Mr. Robertson says, “The attorney for the United States having concluded, the counsel for the traverser introduced Colonel Taylor as a witness, and he was sworn; but at the moment the oath was administered, the judge called on them, and desired to know what they intended to prove by the witness. They answered, that they intended to examine Colonel Taylor, to prove that Mr. Adams had avowed principles in his presence which justified Mr. Callender in saying that the President was an aristocrat—that he had voted against the sequestration law, and the resolutions concerning the suspension of commercial intercourse with Great Britain.” This was then the object and view with which Colonel Taylor was called on. What is the charge in the articles of impeachment? That the testimony of Colonel Taylor was rejected “on pretence that the said witness could not prove the truth of the whole of one of the charges, contained in the indictment, although the said charge embraced more than one fact.” The charge in the indictment is that the President “was a professed aristocrat; that he proved faithful and serviceable to the British interest:” and Colonel Taylor was called to prove that Mr. Adams had voted against the sequestration law, and the resolutions concerning the suspension of commercial intercourse with Great Britain. Was it competent to Colonel Taylor to give evidence on this point? The best evidence the nature of the case will admit must be adduced. Colonel Taylor then was clearly an incompetent witness on this point; as there was better evidence, the journals of this honorable body, within the reach of the traverser. It only then remained for Colonel Taylor to prove that the President had avowed principles which showed him to be an aristocrat; which, if proved, would have been altogether immaterial. To prove no other facts was he called upon. Are then counsel to be indulged in consuming the time of courts in the examination of witnesses, who have nothing relevant to offer?

I will now proceed to the fourth article, which contains five distinct specifications of facts charging misconduct on the respondent at Richmond.

This conduct is said to have been evinced, in the first place, “In compelling the prisoner’s counsel to reduce to writing, and submit to the inspection of the Court, for their admission or rejection, all questions which the said counsel meant to propound to the above-named John Taylor, the witness.”

If this was incorrect, I cannot perceive its injustice to Callender, nor its partiality or intemperance.
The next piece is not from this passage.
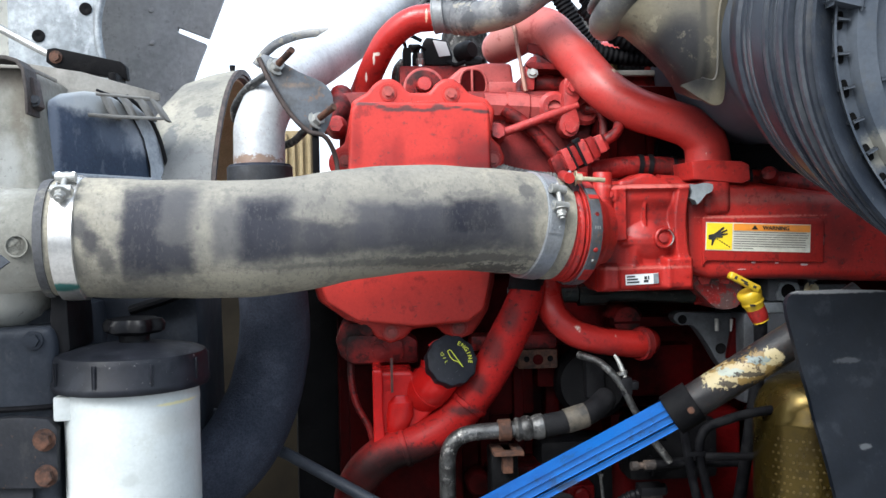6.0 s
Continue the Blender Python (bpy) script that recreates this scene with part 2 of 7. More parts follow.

But did the conduct of the Court in this instance correspond with the law and the practice? I apprehend that it did. I understand it to be a clear and admitted principle of law, that the Court is the only competent tribunal to determine the competency, the admissibility, and the relevancy of evidence; when admitted, its credibility is the exclusive province of the jury. I have before stated the reasons which rendered it necessary in this case to know what Colonel Taylor could prove. To understand the object for which he was produced with greater certainty and precision, the judge ordered the questions proposed to be put to be previously reduced to writing. I am not sufficiently acquainted with the practice in the courts of Virginia to say this was not novel, but I may surely venture to affirm that there was nothing criminal in it. I know well that in different States there are different forms of practice. I can only say, that Judge Chase, going from Maryland, where the practice does prevail, would naturally carry to Virginia the knowledge of the practice of the State from which he went.

The second specification is in the following words:

“In refusing to postpone the trial, although an affidavit was regularly filed, stating the absence of material witnesses on behalf of the accused; and although it was manifest that, with the utmost diligence, the attendance of such witnesses could not have been procured at that term.”

This charge is grounded on the fact of a refusal to postpone the trial on an affidavit. That the Court acted correctly in this instance will appear from this consideration. Nothing is more clear than that, under the common law, all applications for a continuance, on affidavit, are founded on the discretion of the Court. Is it not wonderfully singular that there should have been an application founded on an affidavit, if the law of Virginia, as stated in the 6th article, applied to the case? One thing is clear: either that the Attorney-General and Mr. Hay lost all recollection of the existence of this law of Virginia respecting continuances, or that they considered it inapplicable; for they would not otherwise have founded the application on an affidavit. They would have produced the law and have demanded a continuance. Did they do so? No. If, then, the law officer of the State and Mr. Hay both forgot that it existed, is it surprising that it should be unknown to Mr. Chase? If those gentlemen did recollect the existence of the law, they must surely have been of opinion that it did not apply to the case of Callender, or they would have saved themselves the trouble of filing an affidavit. It will however be shown that it did not apply, and hence their application founded on affidavit.

On the third specification, which charges the respondent with “the use of unusual, rude, and contemptuous expressions towards the prisoner’s counsel; and in falsely insinuating that they wished to excite the public fears and indignation, and to produce that insubordination to law, to which the conduct of the judge did, at the same time, manifestly tend;” I have but a few observations to make. I should indeed have spared many of the remarks I have made, were it not for an ignorance of the peculiar ground on which the honorable Managers mean to rely in their reply, and were it not for the fear that an omission to notice any of the charges preferred, might be considered as an abandonment of our defence as far as related to them.